What Is SMED?
SMED — Single-Minute Exchange of Die — is a method for radically reducing the time it takes to change a machine or process over from making one product to making another. It was developed by Shigeo Shingo while consulting for Toyota, where some stamping-press changeovers were cut from hours to minutes. "Single minute" does not mean one minute; it means a single-digit number of minutes — under ten — for a changeover that previously took far longer.
Changeover time is the elapsed time from the last good part of one run to the first good part of the next. Every minute of changeover is non-productive, and crucially, long changeovers force large batch sizes: if a setup costs an hour, you run a big batch to spread that cost over many parts. Big batches inflate inventory, stretch lead time, and bury defects. SMED breaks that logic by making setups so quick that small batches become economical, which is what unlocks just-in-time flow and product-mix flexibility.
Internal vs. External Setup
The single most important distinction in SMED is between two kinds of setup work:
- Internal setup (IED) — tasks that can only be performed while the machine is stopped, such as removing the old die and mounting the new one.
- External setup (OED) — tasks that can be performed while the machine is still running the previous job, such as retrieving the next die, gathering tools, and preheating molds.
In an unimproved changeover, much of what could be external is done internally — operators search for tools and fetch the next die after the machine has already stopped. Recognizing and reorganizing this distinction is where most of the gains come from.
The SMED Stages
Stage 0: Study the Current Changeover
Before improving anything, record the existing changeover in detail — ideally by video — with no distinction yet between internal and external work. List every element, its duration, and who performs it. This baseline reveals where time actually goes, which is rarely where people assume.

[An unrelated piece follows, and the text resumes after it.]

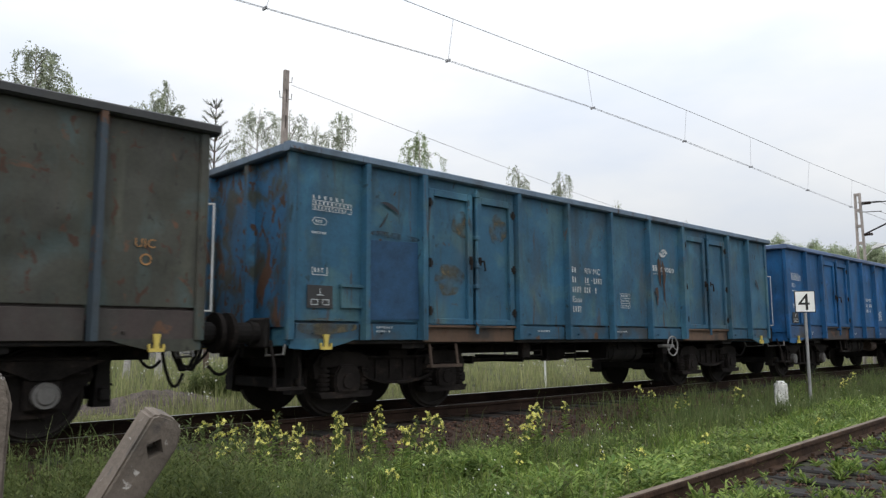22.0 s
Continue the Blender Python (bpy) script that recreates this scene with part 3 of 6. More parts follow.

Stage 1: Separate Internal from External Setup
Classify each element as internal or external. Then ensure all external tasks are actually done before the machine stops or after it restarts — staging the next die at the press, laying out tools on a setup cart, and confirming materials are present. Simply doing external work externally, with no other change, commonly cuts changeover time by 30–50%.
Stage 2: Convert Internal to External
Examine each remaining internal element and ask whether it can be converted to external. Examples include preheating dies offline instead of warming them up on the machine, using duplicate fixtures so one is prepared while the other runs, and pre-assembling tooling modules. Conversion is the heart of SMED and where creative engineering pays off.

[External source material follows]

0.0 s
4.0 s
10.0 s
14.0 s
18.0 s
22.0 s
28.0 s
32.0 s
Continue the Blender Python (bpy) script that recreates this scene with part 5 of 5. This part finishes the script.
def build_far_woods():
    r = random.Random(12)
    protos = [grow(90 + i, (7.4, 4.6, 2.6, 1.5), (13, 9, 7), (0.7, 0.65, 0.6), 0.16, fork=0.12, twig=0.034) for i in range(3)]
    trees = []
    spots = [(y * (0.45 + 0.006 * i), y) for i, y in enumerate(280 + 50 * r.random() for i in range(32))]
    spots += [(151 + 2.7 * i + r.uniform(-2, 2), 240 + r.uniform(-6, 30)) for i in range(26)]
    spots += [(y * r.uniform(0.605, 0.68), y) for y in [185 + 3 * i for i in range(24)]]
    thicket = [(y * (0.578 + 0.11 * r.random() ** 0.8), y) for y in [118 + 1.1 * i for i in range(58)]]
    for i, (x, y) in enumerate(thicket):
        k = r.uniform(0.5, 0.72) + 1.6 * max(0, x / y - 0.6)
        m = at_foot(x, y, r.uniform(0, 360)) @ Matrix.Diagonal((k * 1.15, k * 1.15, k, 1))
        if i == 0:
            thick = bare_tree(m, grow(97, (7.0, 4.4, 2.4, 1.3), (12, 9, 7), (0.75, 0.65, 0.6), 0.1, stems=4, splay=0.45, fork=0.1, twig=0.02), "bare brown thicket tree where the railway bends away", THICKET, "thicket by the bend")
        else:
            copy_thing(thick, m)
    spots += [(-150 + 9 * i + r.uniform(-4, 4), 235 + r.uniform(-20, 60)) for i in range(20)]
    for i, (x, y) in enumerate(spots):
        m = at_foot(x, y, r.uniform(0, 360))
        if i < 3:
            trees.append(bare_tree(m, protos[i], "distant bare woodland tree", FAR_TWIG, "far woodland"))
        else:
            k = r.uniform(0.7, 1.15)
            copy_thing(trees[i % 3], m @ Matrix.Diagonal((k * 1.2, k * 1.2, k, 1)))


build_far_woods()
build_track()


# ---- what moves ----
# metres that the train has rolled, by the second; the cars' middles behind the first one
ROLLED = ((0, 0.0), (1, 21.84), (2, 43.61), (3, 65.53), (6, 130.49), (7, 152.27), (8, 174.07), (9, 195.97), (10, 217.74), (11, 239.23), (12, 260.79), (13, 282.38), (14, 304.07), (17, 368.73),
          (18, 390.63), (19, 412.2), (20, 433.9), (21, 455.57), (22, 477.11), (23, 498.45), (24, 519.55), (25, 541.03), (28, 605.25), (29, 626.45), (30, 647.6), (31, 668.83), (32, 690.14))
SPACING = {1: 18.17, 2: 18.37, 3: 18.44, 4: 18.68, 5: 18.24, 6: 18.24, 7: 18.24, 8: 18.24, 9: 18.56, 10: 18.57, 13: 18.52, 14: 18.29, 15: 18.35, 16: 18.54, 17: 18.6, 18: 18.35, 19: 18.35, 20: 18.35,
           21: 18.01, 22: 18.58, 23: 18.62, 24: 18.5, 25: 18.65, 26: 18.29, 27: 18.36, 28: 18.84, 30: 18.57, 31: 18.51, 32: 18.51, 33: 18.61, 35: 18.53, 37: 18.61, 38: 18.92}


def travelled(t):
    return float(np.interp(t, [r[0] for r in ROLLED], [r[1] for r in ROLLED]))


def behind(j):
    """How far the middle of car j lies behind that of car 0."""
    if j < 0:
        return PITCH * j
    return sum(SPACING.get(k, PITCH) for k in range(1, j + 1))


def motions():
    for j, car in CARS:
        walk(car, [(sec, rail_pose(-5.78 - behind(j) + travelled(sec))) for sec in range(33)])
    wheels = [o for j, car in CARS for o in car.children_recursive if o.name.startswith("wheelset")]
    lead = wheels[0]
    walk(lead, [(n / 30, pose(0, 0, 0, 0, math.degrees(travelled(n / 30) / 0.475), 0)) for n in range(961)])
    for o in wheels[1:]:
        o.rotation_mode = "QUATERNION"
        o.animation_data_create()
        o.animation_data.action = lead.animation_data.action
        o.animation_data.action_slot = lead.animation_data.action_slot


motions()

Stage 3: Streamline All Elements
Finally, attack everything that remains — both internal and external — to make it faster:
- Quick clamps replacing bolts (functional clamps, cam locks, one-turn fasteners)
- Standardized die heights and shut heights to eliminate shimming and adjustment
- Locating pins and stops so the new die seats in the correct position without measurement
- Parallel operations — two operators working different sides of the machine simultaneously
- Eliminating adjustment — the largest hidden cost, replaced by pre-set, repeatable settings
| Stage | Action | Typical Effect |
|---|---|---|
| 0 | Document baseline changeover | Reveals where time is spent |
| 1 | Separate internal from external | 30–50% reduction |
| 2 | Convert internal to external | Further large reduction |
| 3 | Streamline all elements | Approaches single digits / OTED |
From SMED to OTED
The aspirational next step is One-Touch Exchange of Die (OTED) — changeover in under one minute, ideally with a single motion. OTED is reached by engineering out all adjustment: standardized tooling, quick-release mechanisms, pre-set stops, and dies designed for drop-in mounting. Some processes go further toward "no-touch" automated changeover.
Why Setup Time Drives Batch Size
The economic batch quantity rises with setup cost. When setup is expensive, the math pushes toward large lots; when setup is cheap, small lots become viable. By collapsing changeover time, SMED collapses the economic batch size, enabling level scheduling (heijunka), lower inventory, and quick response to demand shifts. Because changeover is itself a repeatable task, you can measure and target it the same way you would any operation using a standard time analysis, then track improvement against that standard.
Common Pitfalls
- Skipping the video baseline — improving from memory misses the biggest time sinks.
- Stopping after Stage 1 — separating internal and external is only the first win; conversion and streamlining deliver the rest.
- Tolerating adjustment — "tweaking until it runs right" is often the single largest element and should be engineered out.
- Not standardizing the new method — gains erode unless the improved changeover becomes the documented standard with trained operators.